Court sides with Biden administration in dismissing federal employee union’s effort to eradicate debt default threat
Federal workers do not have standing after Congress narrowly avoided forcing them to work without immediate pay, judge rules.
A federal court has dismissed a bid from a federal employee union that sought to permanently end the threat of debt defaults by the U.S. government, saying the group of civil servants no longer has standing after a deal punted the next deadline into 2025.
The National Association of Government Employees brought the case to protect its members from potential default scenarios in which they would likely not receive their paychecks on time. The group initially filed the lawsuit in the run up to the near default earlier this year, which was ultimately avoided at the 11th hour after President Biden signed the Fiscal Responsibility Act into law.
The Biden administration fought the case and the Justice Department asked Judge Richard Stearns of the U.S. District Court for the District of Massachusetts to dismiss it, despite the president’s previous denouncements of the debt ceiling and his statements that he would seek to eliminate it.
Stearns sided with the administration, saying NAGE’s case was too theoretical after the immediate threat that existed when it first filed the case earlier this year subsided. He rejected the union’s argument that its members already suffered harm when the Treasury Department suspended investments into the Thrift Savings Plan’s government securities (G) fund earlier in the year as part of its “extraordinary measures” to buy lawmakers more time until a default occurred. The government is required to make federal employees and retirees whole when invoking those steps, leading Stearns to conclude any alleged past or future harm resulting from them to not amount to any actual injury. He similarly dismissed any standing that would result from future salary withholdings during a potential future default.
He asserted no opinion on whether NAGE ever had any standing to bring its case, but even if it did at the time of its filing, he said, “the underlying issue can no longer be considered ‘real’ or ‘immediate’ given passage of the Fiscal Responsibility Act.”
The judge rejected NAGE’s argument that the union would not have sufficient time to litigate the constitutionality of the debt ceiling while a default was actively occurring. He added the group failed to demonstrate it would face harm in the future, noting only the threat of future harm was guaranteed.
“Congress has consistently suspended enforcement of or raised the amount of the debt ceiling limit before any separation of powers violation has crystallized when faced with the issue in the past,” said Stearns, a President Clinton appointee.

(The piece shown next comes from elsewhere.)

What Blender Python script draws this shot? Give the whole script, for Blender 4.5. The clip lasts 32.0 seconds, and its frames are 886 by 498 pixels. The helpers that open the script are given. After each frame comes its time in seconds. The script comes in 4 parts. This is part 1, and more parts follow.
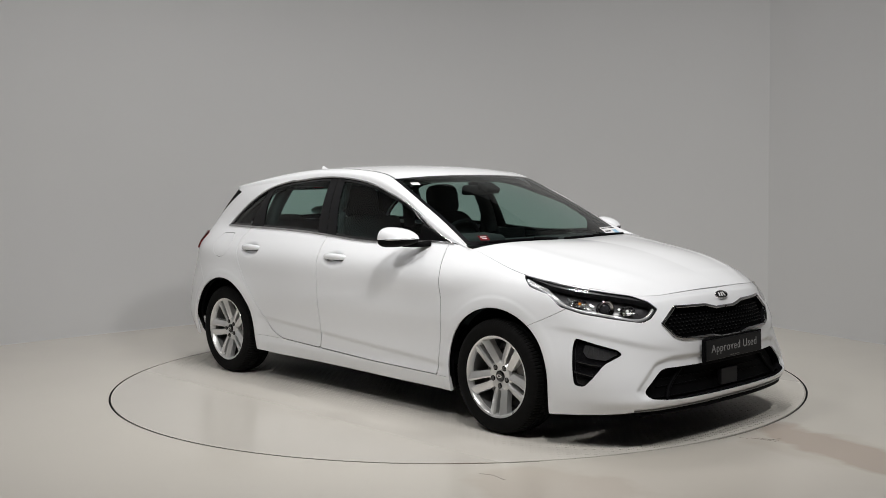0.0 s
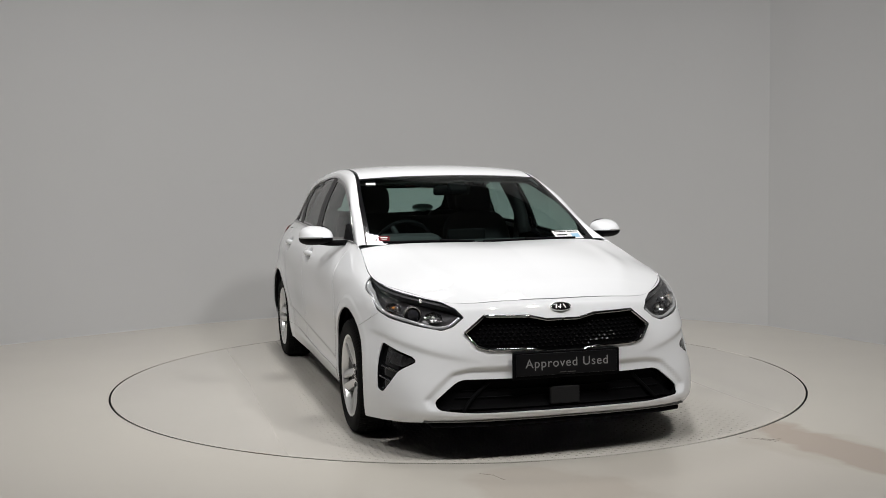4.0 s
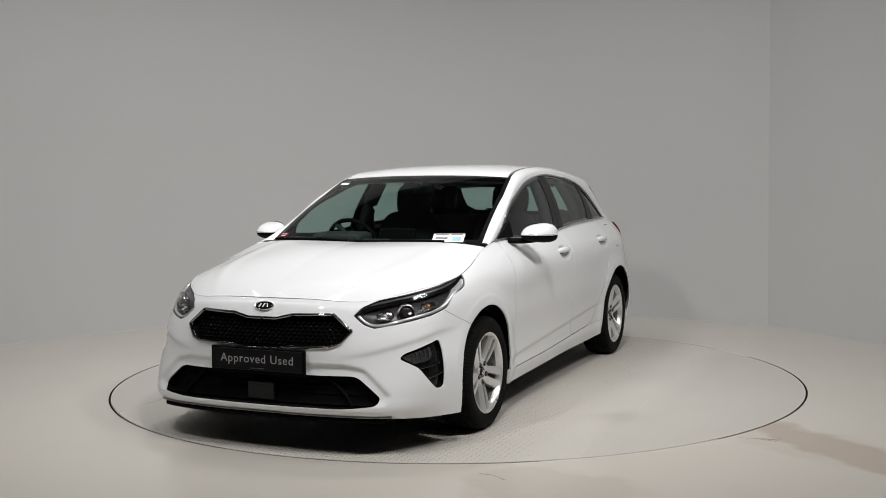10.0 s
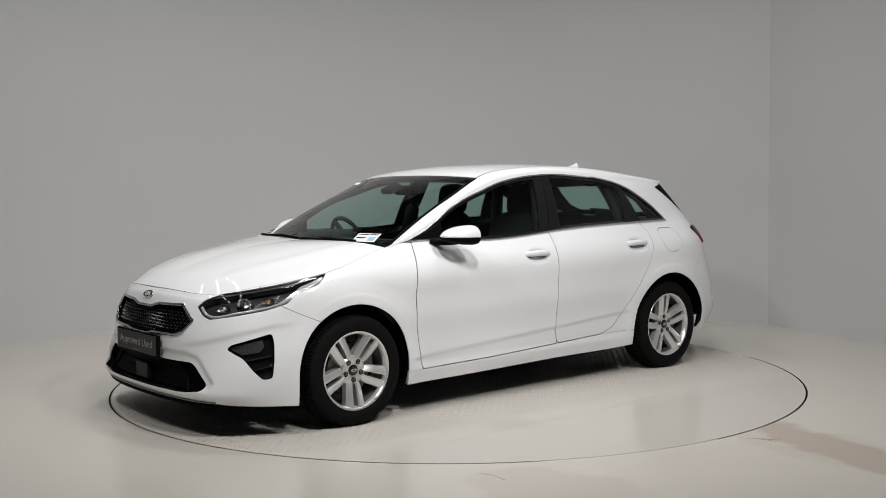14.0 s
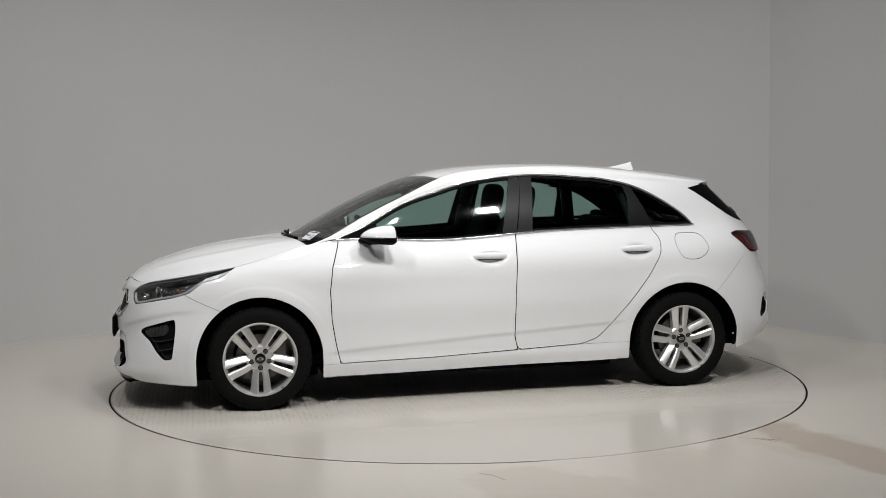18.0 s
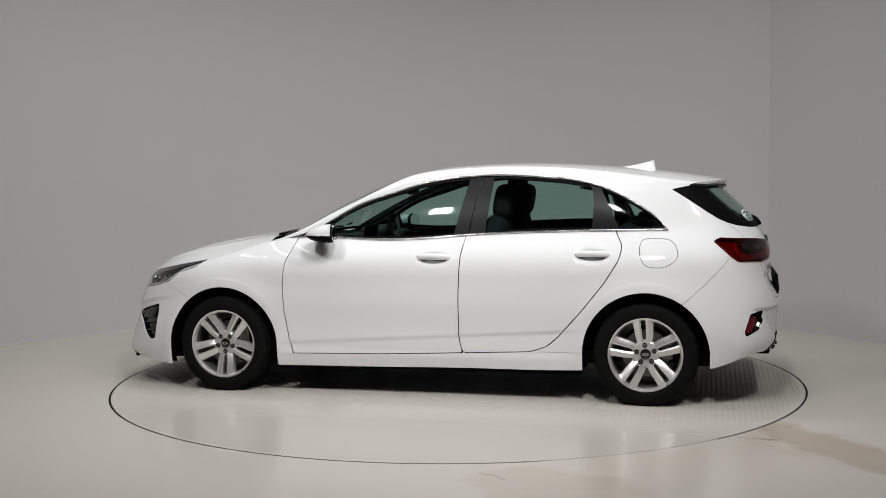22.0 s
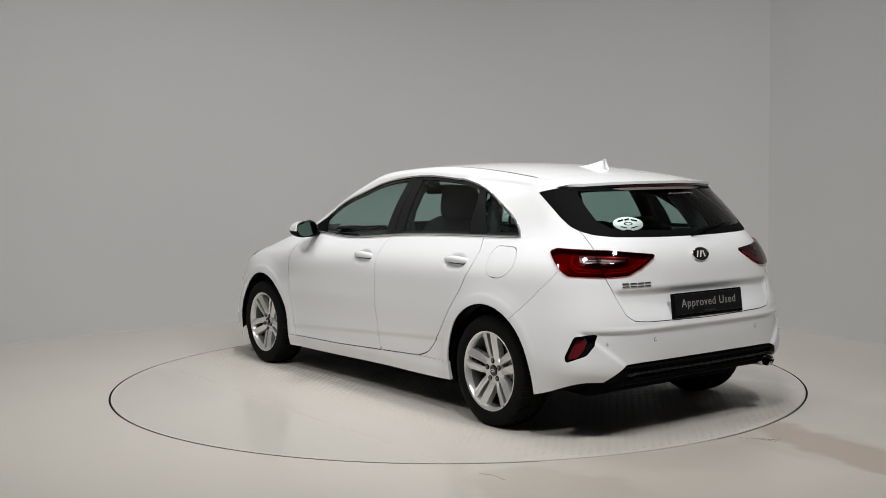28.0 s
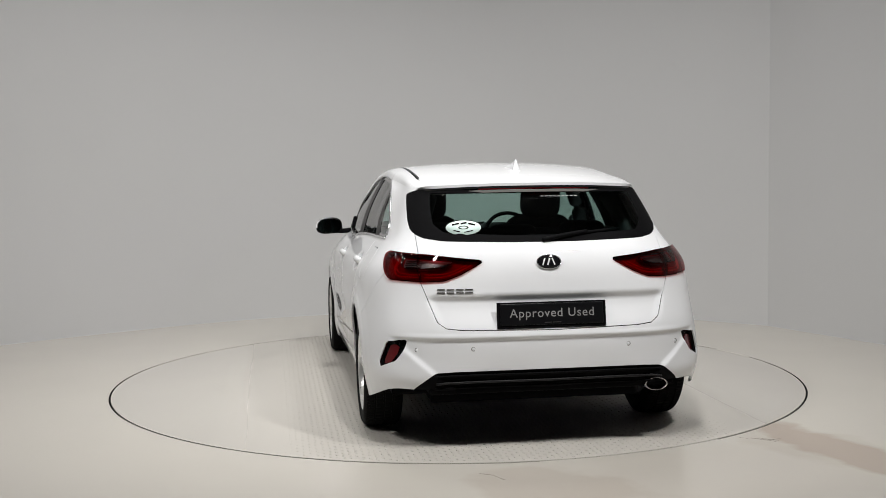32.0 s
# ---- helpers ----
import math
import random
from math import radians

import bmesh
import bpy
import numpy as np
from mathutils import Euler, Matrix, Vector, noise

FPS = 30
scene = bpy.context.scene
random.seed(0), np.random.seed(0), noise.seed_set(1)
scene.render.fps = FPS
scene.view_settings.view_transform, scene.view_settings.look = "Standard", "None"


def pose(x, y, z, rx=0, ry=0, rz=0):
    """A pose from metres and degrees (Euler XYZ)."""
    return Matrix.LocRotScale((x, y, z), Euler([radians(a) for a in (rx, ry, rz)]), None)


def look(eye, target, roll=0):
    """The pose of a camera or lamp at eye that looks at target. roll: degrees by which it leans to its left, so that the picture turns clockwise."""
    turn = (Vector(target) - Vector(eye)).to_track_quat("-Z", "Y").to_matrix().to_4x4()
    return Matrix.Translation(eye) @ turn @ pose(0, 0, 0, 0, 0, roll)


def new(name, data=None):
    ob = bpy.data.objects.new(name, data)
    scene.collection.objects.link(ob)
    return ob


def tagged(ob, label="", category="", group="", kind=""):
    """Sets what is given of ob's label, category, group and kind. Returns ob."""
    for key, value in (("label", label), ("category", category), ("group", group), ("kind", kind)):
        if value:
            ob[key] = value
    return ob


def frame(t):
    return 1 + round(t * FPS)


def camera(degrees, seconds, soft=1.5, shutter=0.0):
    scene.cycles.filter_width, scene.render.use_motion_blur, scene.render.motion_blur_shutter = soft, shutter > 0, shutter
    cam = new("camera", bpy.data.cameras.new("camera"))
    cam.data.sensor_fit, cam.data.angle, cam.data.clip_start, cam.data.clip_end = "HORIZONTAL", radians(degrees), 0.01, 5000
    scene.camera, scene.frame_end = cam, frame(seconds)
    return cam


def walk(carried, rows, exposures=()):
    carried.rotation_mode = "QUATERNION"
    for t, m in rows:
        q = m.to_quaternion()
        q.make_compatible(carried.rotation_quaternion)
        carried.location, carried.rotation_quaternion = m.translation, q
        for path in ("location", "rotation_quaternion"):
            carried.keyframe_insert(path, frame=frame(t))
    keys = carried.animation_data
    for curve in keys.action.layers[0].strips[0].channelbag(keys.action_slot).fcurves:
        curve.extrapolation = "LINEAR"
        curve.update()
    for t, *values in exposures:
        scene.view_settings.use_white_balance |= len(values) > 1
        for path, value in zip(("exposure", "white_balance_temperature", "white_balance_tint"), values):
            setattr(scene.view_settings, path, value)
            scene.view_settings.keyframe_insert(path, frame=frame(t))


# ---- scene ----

Federal employees are still facing the prospect of delayed paychecks when the debt ceiling is reinstated in 2025, NAGE had argued in its lawsuit, and the entire construct remains unconstitutional.
Biden has said he wants to avoid future showdowns over the debt ceiling, which threaten to upend government operations and force federal employees to work indefinitely without pay. He formed a working group earlier this year to come up with solutions that would avert political standoffs with deficit hawks in Congress and has expressed an openness to pursuing litigation that would permanently strike down the debt ceiling.
In May, before he struck his deal with Republicans, Biden said the immediate crisis required congressional action but suggested he could take a different approach after its resolution.
“My hope and intention is when we resolve this problem, I’d find a rationale to take it to the courts to see whether or not the 14th Amendment is, in fact, something that would be able to stop it,” Biden said.
Rather than use the existing case as a means to that end, however, the administration sought to have it dismissed. Justice never weighed in further on the merits of the case, reducing its argument only to the union’s lack of standing.
“As with every prior debt limit impasse, the political branches reached an agreement to address the debt limit,” the department’s attorneys said. “Whether or not plaintiff had standing at the time the suit was filed, the case is now moot.”
NAGE argued the debt ceiling should not stand for several reasons. Congress sets funding priorities, the union said, and a default scenario that requires the president to pay down some obligations and not others undermines that constitutional structure. Complying with the debt ceiling is inherently unconstitutional, therefore, unless and until Congress sets a roadmap for the exact spending schedules during a default.
Similarly, the union argued, the president cannot simply cease making all payments during a default because the 14th Amendment to the Constitution prohibits the government from failing to pay its debts. The debt ceiling could place President Biden in an “impossible position,” it added, without legislative permission or constitutional authority for proceeding.